:: Requirements ::
Quote every line of the data below as it stands, omitting pictures.

:: Information supplied ::

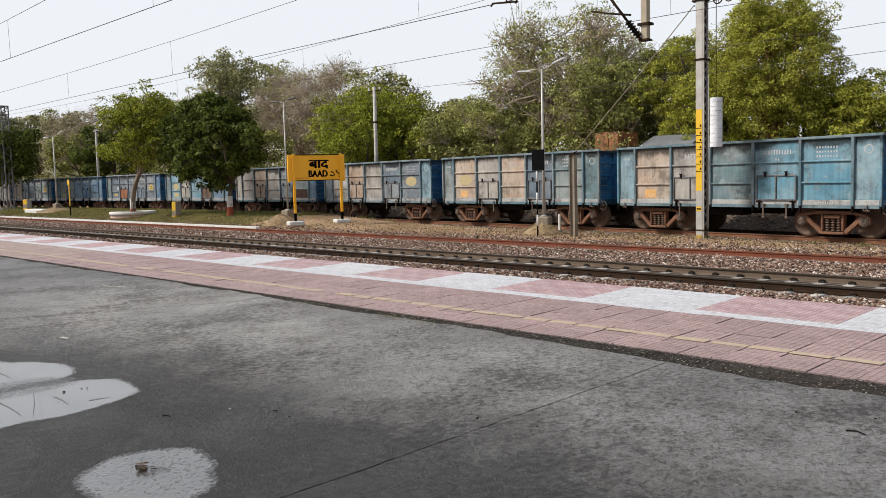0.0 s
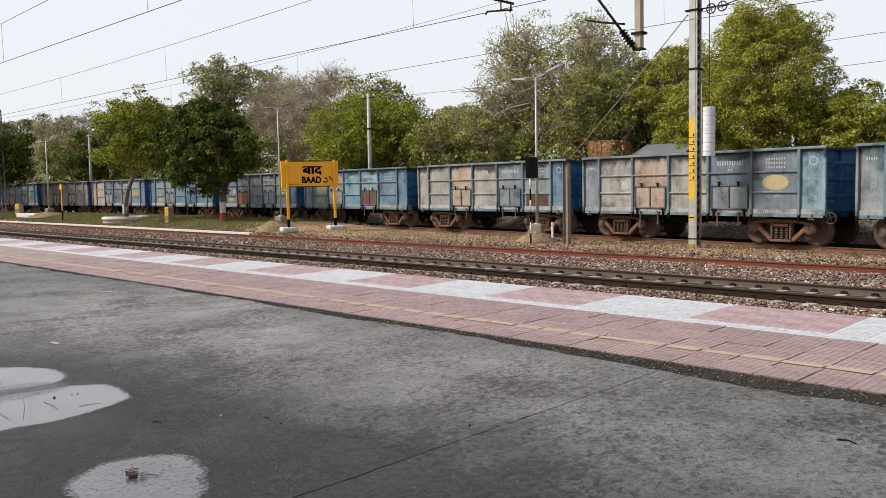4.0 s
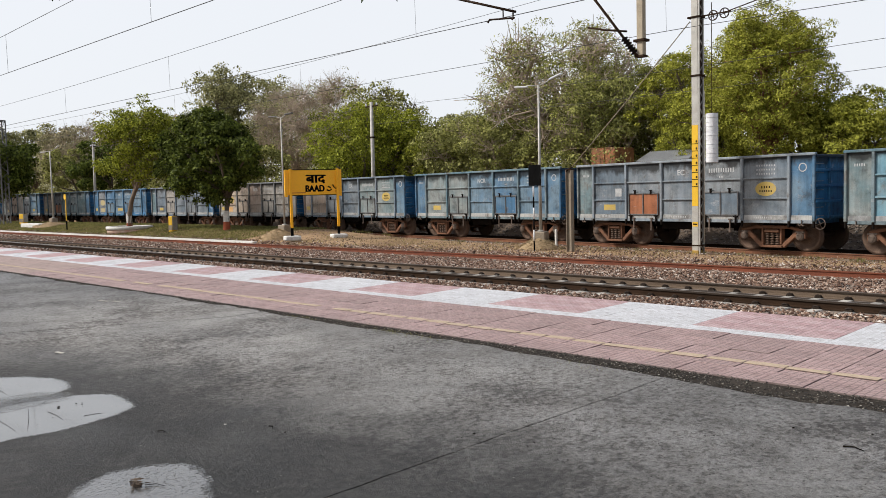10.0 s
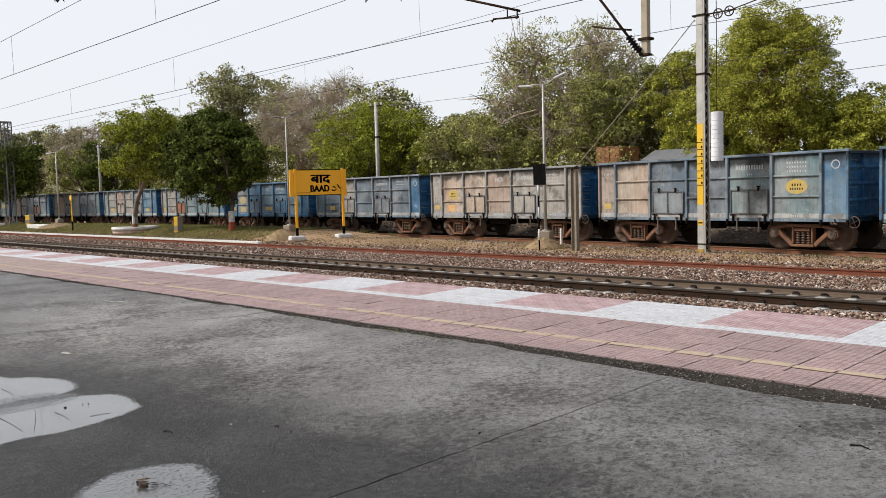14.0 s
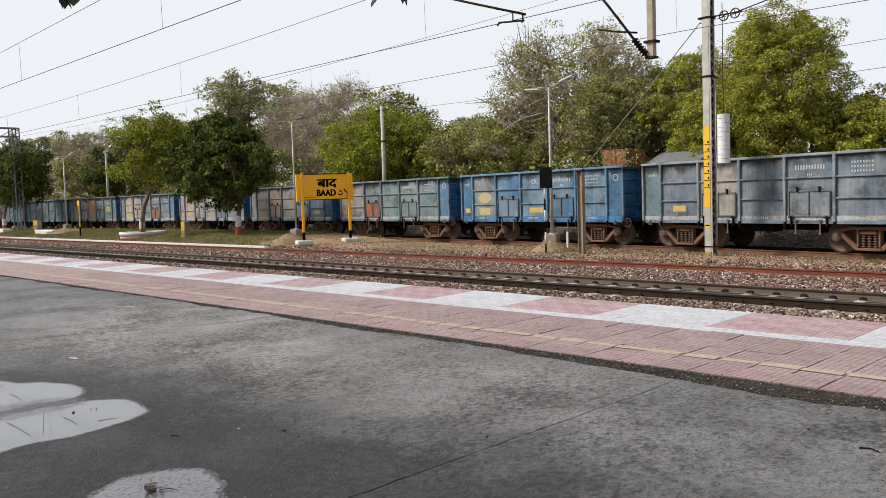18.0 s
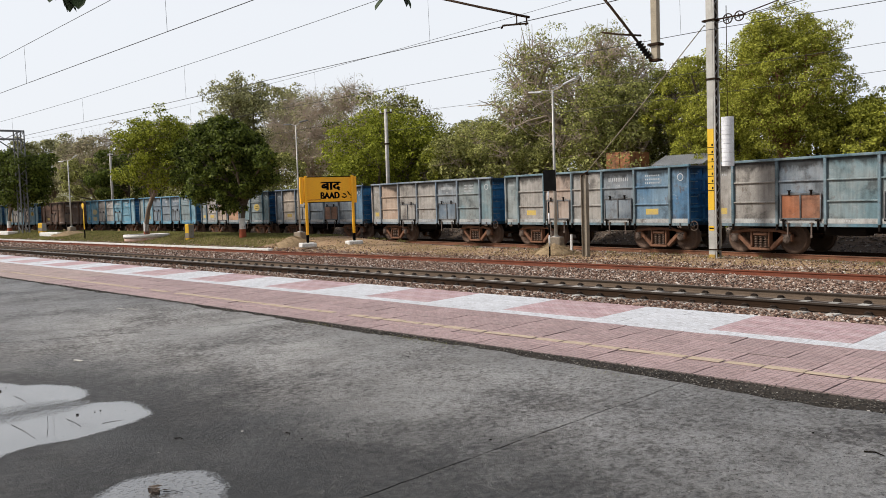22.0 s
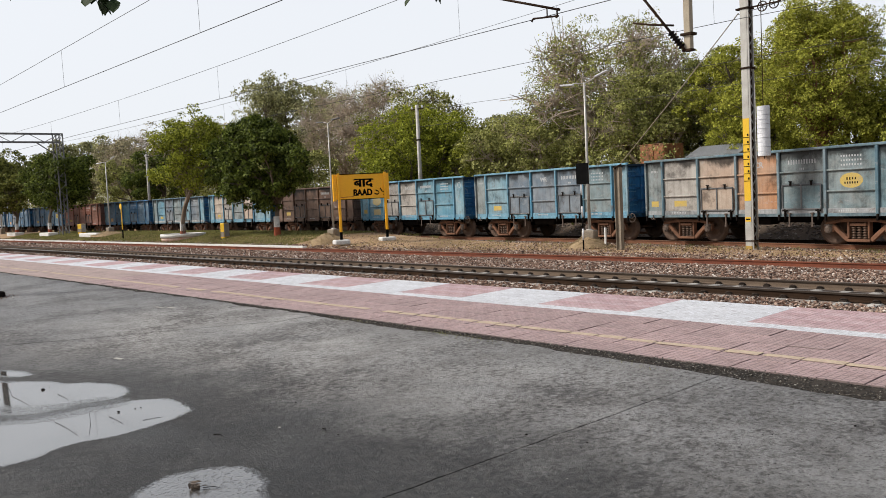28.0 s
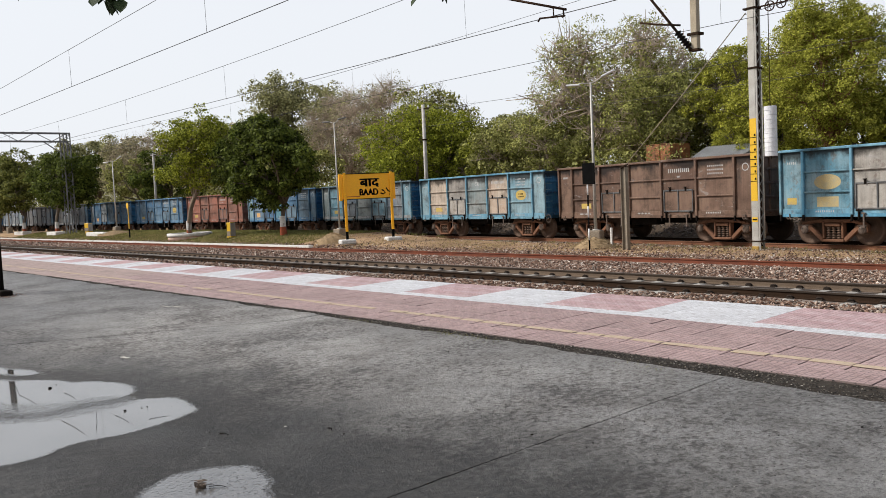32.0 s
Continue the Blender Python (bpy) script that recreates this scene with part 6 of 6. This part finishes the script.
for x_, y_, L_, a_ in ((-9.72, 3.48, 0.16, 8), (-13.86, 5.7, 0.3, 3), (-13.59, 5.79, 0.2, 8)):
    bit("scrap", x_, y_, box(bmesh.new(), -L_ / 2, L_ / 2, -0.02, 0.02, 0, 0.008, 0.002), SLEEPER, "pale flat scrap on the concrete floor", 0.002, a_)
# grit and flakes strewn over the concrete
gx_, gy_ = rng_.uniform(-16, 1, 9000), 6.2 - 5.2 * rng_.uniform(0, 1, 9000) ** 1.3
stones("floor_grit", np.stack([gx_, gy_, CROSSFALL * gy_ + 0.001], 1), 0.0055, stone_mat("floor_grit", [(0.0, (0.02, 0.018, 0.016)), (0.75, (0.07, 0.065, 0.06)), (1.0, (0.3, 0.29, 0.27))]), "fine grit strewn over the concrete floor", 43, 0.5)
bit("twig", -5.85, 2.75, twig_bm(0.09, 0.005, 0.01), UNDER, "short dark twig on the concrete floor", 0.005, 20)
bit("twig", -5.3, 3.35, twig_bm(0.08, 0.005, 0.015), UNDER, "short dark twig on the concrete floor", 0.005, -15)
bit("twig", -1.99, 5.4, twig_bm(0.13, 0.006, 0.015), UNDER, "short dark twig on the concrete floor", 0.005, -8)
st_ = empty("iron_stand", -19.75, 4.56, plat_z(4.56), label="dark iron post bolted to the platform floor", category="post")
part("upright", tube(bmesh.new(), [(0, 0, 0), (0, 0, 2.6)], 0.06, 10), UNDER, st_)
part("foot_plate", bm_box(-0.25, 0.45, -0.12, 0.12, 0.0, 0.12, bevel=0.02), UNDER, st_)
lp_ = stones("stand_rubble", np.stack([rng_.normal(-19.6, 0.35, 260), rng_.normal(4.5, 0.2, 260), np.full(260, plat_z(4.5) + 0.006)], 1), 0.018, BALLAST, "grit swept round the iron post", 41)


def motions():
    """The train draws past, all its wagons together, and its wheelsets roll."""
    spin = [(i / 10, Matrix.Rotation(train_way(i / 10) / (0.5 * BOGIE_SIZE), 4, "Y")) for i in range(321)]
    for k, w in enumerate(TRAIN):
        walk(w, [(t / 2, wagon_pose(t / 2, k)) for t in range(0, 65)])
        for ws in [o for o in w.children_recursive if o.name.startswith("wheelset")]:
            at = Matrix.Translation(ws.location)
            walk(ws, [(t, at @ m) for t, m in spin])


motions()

:: Output below ::
0.0 s
4.0 s
10.0 s
14.0 s
18.0 s
22.0 s
28.0 s
32.0 s
Continue the Blender Python (bpy) script that recreates this scene with part 6 of 6. This part finishes the script.
for x_, y_, L_, a_ in ((-9.72, 3.48, 0.16, 8), (-13.86, 5.7, 0.3, 3), (-13.59, 5.79, 0.2, 8)):
    bit("scrap", x_, y_, box(bmesh.new(), -L_ / 2, L_ / 2, -0.02, 0.02, 0, 0.008, 0.002), SLEEPER, "pale flat scrap on the concrete floor", 0.002, a_)
# grit and flakes strewn over the concrete
gx_, gy_ = rng_.uniform(-16, 1, 9000), 6.2 - 5.2 * rng_.uniform(0, 1, 9000) ** 1.3
stones("floor_grit", np.stack([gx_, gy_, CROSSFALL * gy_ + 0.001], 1), 0.0055, stone_mat("floor_grit", [(0.0, (0.02, 0.018, 0.016)), (0.75, (0.07, 0.065, 0.06)), (1.0, (0.3, 0.29, 0.27))]), "fine grit strewn over the concrete floor", 43, 0.5)
bit("twig", -5.85, 2.75, twig_bm(0.09, 0.005, 0.01), UNDER, "short dark twig on the concrete floor", 0.005, 20)
bit("twig", -5.3, 3.35, twig_bm(0.08, 0.005, 0.015), UNDER, "short dark twig on the concrete floor", 0.005, -15)
bit("twig", -1.99, 5.4, twig_bm(0.13, 0.006, 0.015), UNDER, "short dark twig on the concrete floor", 0.005, -8)
st_ = empty("iron_stand", -19.75, 4.56, plat_z(4.56), label="dark iron post bolted to the platform floor", category="post")
part("upright", tube(bmesh.new(), [(0, 0, 0), (0, 0, 2.6)], 0.06, 10), UNDER, st_)
part("foot_plate", bm_box(-0.25, 0.45, -0.12, 0.12, 0.0, 0.12, bevel=0.02), UNDER, st_)
lp_ = stones("stand_rubble", np.stack([rng_.normal(-19.6, 0.35, 260), rng_.normal(4.5, 0.2, 260), np.full(260, plat_z(4.5) + 0.006)], 1), 0.018, BALLAST, "grit swept round the iron post", 41)


def motions():
    """The train draws past, all its wagons together, and its wheelsets roll."""
    spin = [(i / 10, Matrix.Rotation(train_way(i / 10) / (0.5 * BOGIE_SIZE), 4, "Y")) for i in range(321)]
    for k, w in enumerate(TRAIN):
        walk(w, [(t / 2, wagon_pose(t / 2, k)) for t in range(0, 65)])
        for ws in [o for o in w.children_recursive if o.name.startswith("wheelset")]:
            at = Matrix.Translation(ws.location)
            walk(ws, [(t, at @ m) for t, m in spin])


motions()